A triple-layer load is packed in its hosebed with the loop formed by the first and second layers inserted in the nozzle’s valve handle. This ensures that all three layers will be pulled at the same time. Occasionally, firefighters will forget to pull this fold out of the nozzle before the line is charged and end up with hose that is jammed so tightly in the valve handle that it must be shut down and bled before it can be pulled out of the nozzle. To prevent this, firefighters should be trained to immediately pull the fold from the nozzle as their first step when stretching the line.

(13) Triple-layer load is folded into thirds, stacked, and loaded in three layers. The loop of hose, formed by the first and second layers, is inserted in the nozzle to ensure that all layers are pulled at the same time. (Photo by John Ferraro.)

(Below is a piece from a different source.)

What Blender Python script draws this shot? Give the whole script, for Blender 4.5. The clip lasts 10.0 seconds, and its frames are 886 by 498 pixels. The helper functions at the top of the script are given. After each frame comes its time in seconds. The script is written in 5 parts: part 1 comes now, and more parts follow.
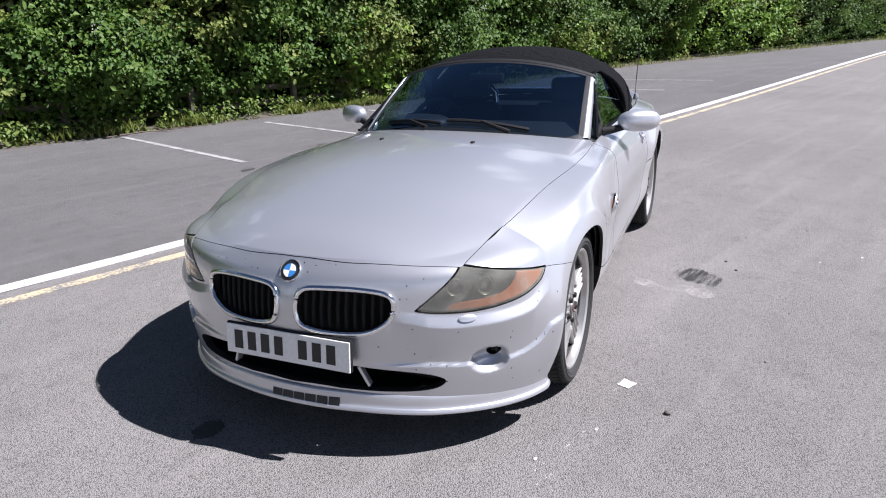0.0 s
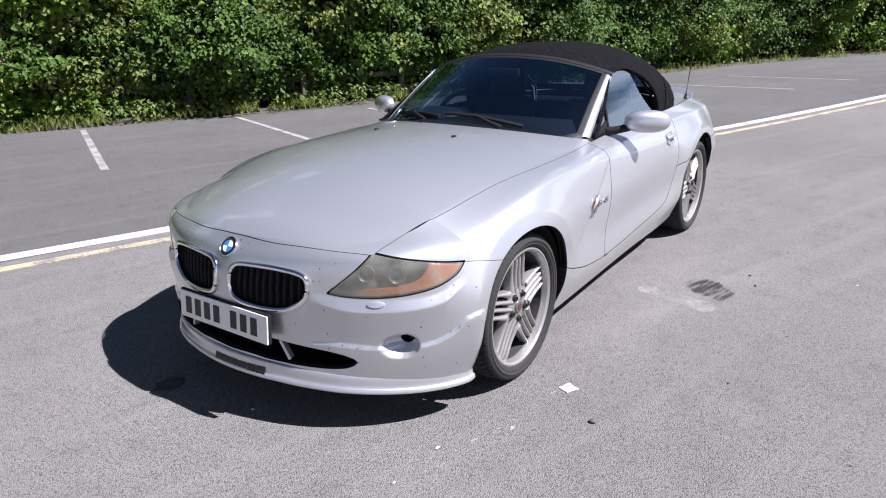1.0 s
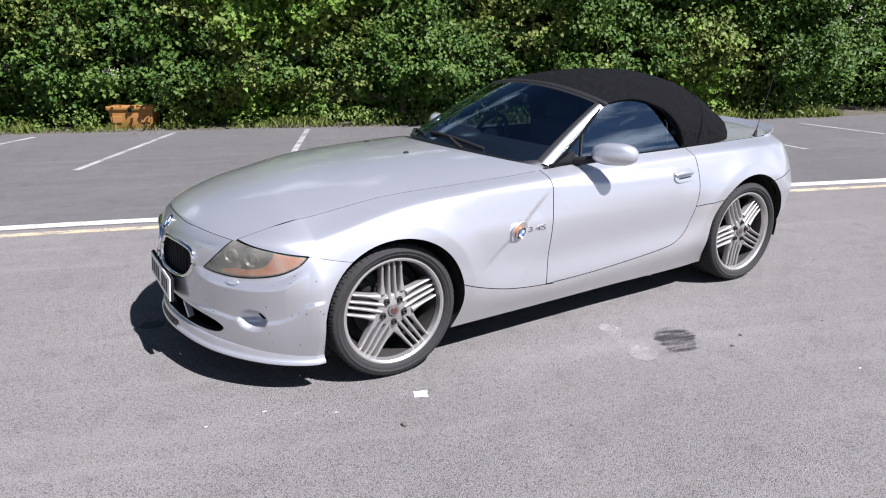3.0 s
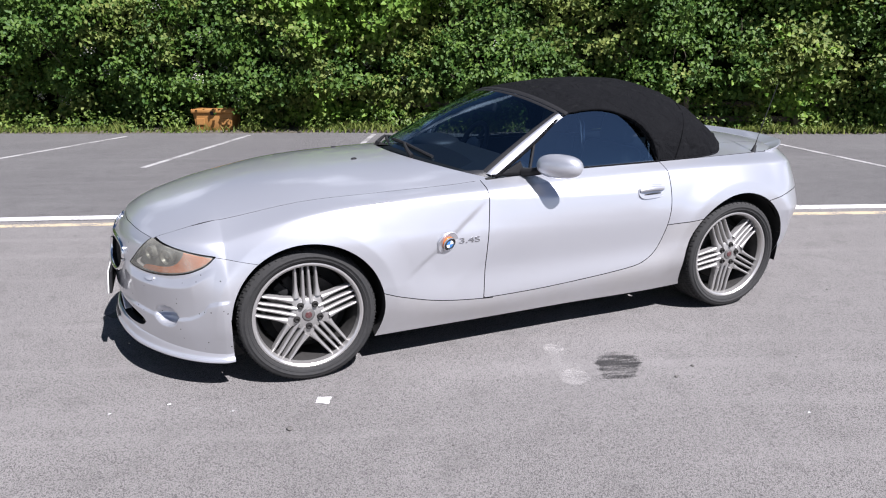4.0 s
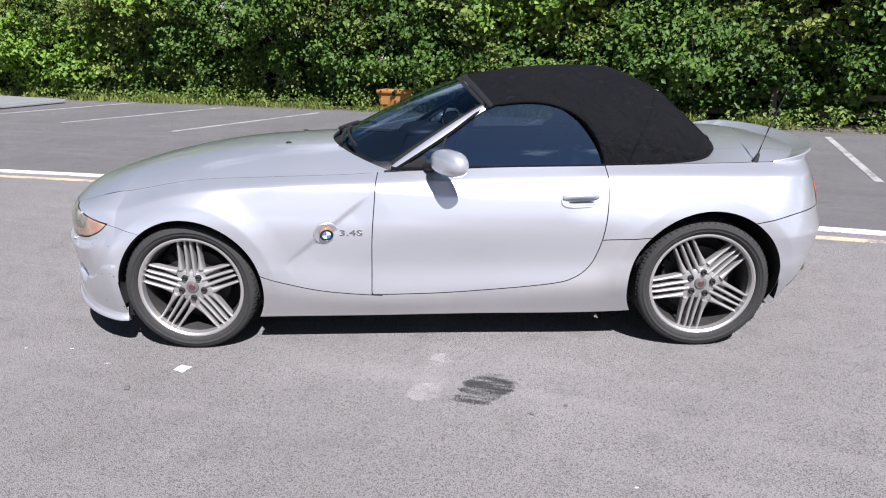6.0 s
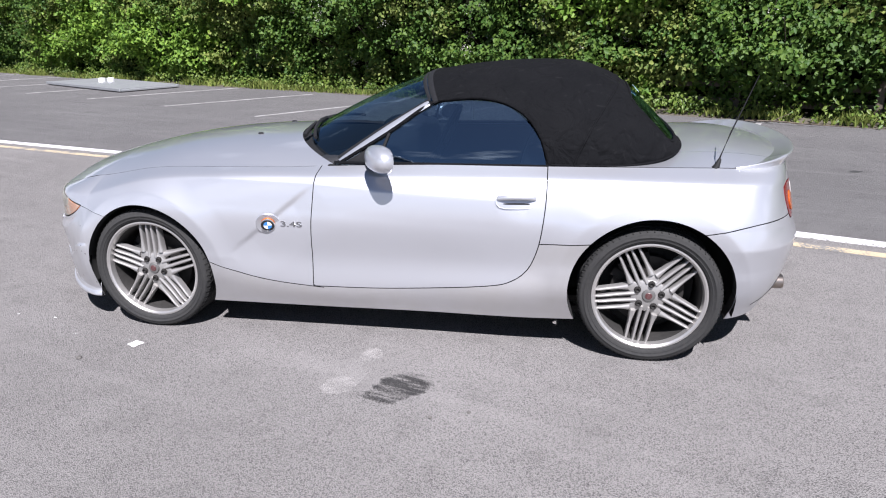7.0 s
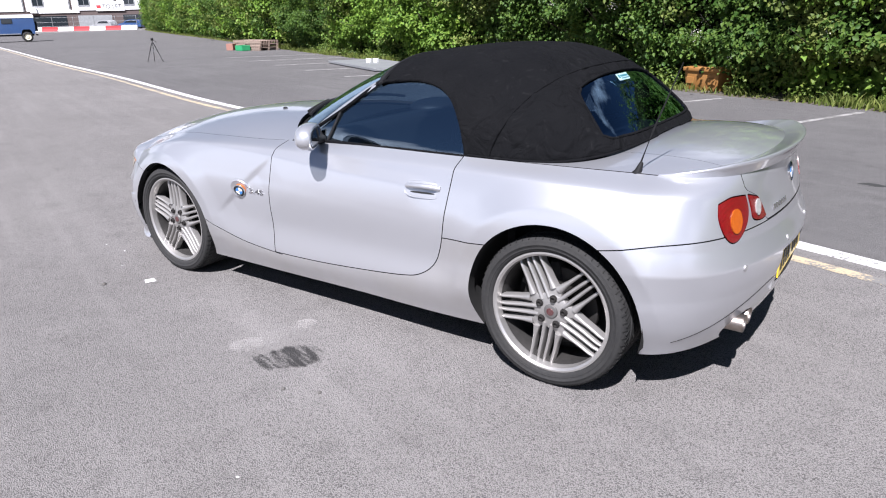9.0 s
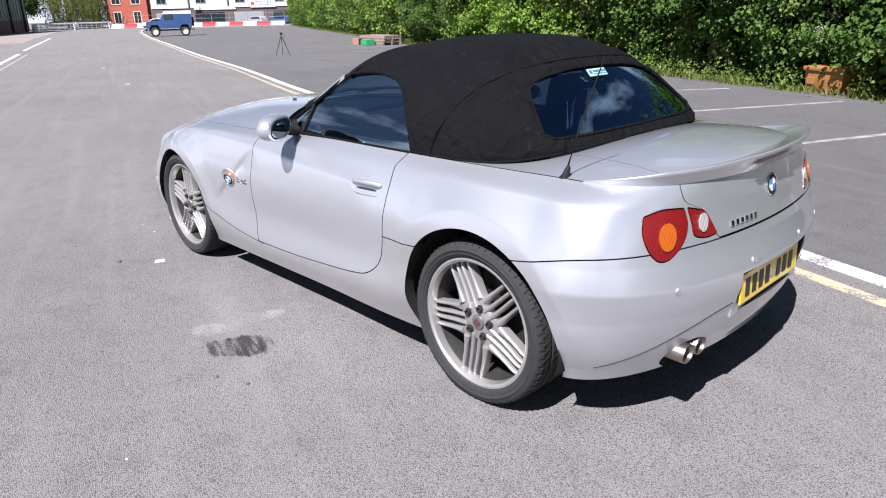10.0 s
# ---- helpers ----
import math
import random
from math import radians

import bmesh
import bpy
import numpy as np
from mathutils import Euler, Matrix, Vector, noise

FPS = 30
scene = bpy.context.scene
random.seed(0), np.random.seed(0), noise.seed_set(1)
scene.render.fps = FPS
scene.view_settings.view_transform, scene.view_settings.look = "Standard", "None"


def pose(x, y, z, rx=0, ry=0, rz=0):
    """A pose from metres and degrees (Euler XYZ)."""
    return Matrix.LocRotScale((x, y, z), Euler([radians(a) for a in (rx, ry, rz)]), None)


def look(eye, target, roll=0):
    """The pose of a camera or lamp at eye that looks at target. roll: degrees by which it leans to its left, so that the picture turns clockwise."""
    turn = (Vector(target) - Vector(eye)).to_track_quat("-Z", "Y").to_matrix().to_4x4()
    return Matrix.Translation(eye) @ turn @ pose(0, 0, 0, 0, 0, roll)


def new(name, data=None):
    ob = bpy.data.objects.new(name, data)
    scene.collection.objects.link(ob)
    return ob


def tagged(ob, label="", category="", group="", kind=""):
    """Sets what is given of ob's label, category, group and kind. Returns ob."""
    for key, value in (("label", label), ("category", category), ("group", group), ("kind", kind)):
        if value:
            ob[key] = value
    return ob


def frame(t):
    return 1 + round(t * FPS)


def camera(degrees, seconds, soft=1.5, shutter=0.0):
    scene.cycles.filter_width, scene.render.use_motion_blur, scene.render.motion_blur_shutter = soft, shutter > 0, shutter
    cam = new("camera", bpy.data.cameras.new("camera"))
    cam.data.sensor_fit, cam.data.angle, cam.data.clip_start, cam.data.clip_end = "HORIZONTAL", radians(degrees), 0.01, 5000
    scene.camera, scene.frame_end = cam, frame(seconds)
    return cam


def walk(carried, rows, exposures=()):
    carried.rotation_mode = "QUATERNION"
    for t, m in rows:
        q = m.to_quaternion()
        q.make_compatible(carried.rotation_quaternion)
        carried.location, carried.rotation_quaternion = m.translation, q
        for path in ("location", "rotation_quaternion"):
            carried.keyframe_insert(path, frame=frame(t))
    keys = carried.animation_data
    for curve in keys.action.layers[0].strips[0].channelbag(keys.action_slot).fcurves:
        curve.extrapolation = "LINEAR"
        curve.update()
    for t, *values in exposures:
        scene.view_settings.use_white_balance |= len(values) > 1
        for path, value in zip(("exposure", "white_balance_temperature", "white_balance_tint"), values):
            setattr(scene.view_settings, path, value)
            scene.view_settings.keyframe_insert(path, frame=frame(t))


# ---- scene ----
cam = camera(66.7, 10.0, soft=1.1)
PATH = [
    (0, (-2.626, -1.378, 1.478), (-0.885, -0.625, 0.846), -1.9),
    (0.5, (-2.457, -1.736, 1.482), (-0.807, -0.805, 0.841), -1.5),
    (1, (-2.327, -2.084, 1.487), (-0.781, -0.994, 0.837), -1.3),
    (1.5, (-2.159, -2.508, 1.546), (-0.73, -1.272, 0.889), -1.0),
    (2, (-1.901, -2.784, 1.55), (-0.577, -1.408, 0.954), -0.9),
    (2.5, (-1.612, -3.136, 1.531), (-0.474, -1.604, 0.936), -0.6),
    (4, (-0.49, -3.768, 1.504), (0.216, -1.987, 0.932), -0.4),
    (4.5, (-0.018, -3.883, 1.497), (0.477, -2.034, 0.916), -0.4),
    (5, (0.356, -3.908, 1.521), (0.708, -2.03, 0.927), -0.5),
    (5.5, (0.802, -3.96, 1.495), (0.967, -2.059, 0.894), -0.6),
    (7, (2.098, -3.807, 1.522), (1.749, -1.945, 0.882), -0.8),
    (7.5, (2.501, -3.75, 1.531), (1.949, -1.941, 0.881), -1.1),
    (8, (2.896, -3.549, 1.528), (2.15, -1.812, 0.873), -1.2),
    (8.5, (3.259, -3.367, 1.469), (2.337, -1.712, 0.827), -1.1),
    (9, (3.575, -3.106, 1.468), (2.485, -1.566, 0.805), -1.3),
    (9.5, (3.804, -2.809, 1.439), (2.571, -1.379, 0.781), -1.3),
    (10, (4.074, -2.512, 1.427), (2.707, -1.213, 0.762), -1.4),
]
walk(cam, [(t, look(eye, target, roll)) for t, eye, target, roll in PATH],
     [(0, 1.24, 5880, 16.5), (10, 1.24, 5880, 16.5)])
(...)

Companies with crosslays can form a horseshoe at the top of the hoseload across from the nozzle. This facilitates pulling the nozzle and fold from the opposite side of the apparatus.


(14) The fence and small front yard prevent the triple-layer load from being pulled completely out of its crosslay. In this case, the nozzleman stretches only the third layer to the fire. A second firefighter stretches the remaining hose along the street. (Photo by John Ferraro.)


(15) One of the weaknesses of the triple-layer load is that it does not provide any slack hose to stretch with the nozzle. Firefighters must be trained to pull and flake at least one section of hose at the entrance before calling for water. (Photo by Raul Torres.)


(16-19) Gathering hose to stretch a triple-layer load to the rear of a structure. (Photos by Raul Torres.)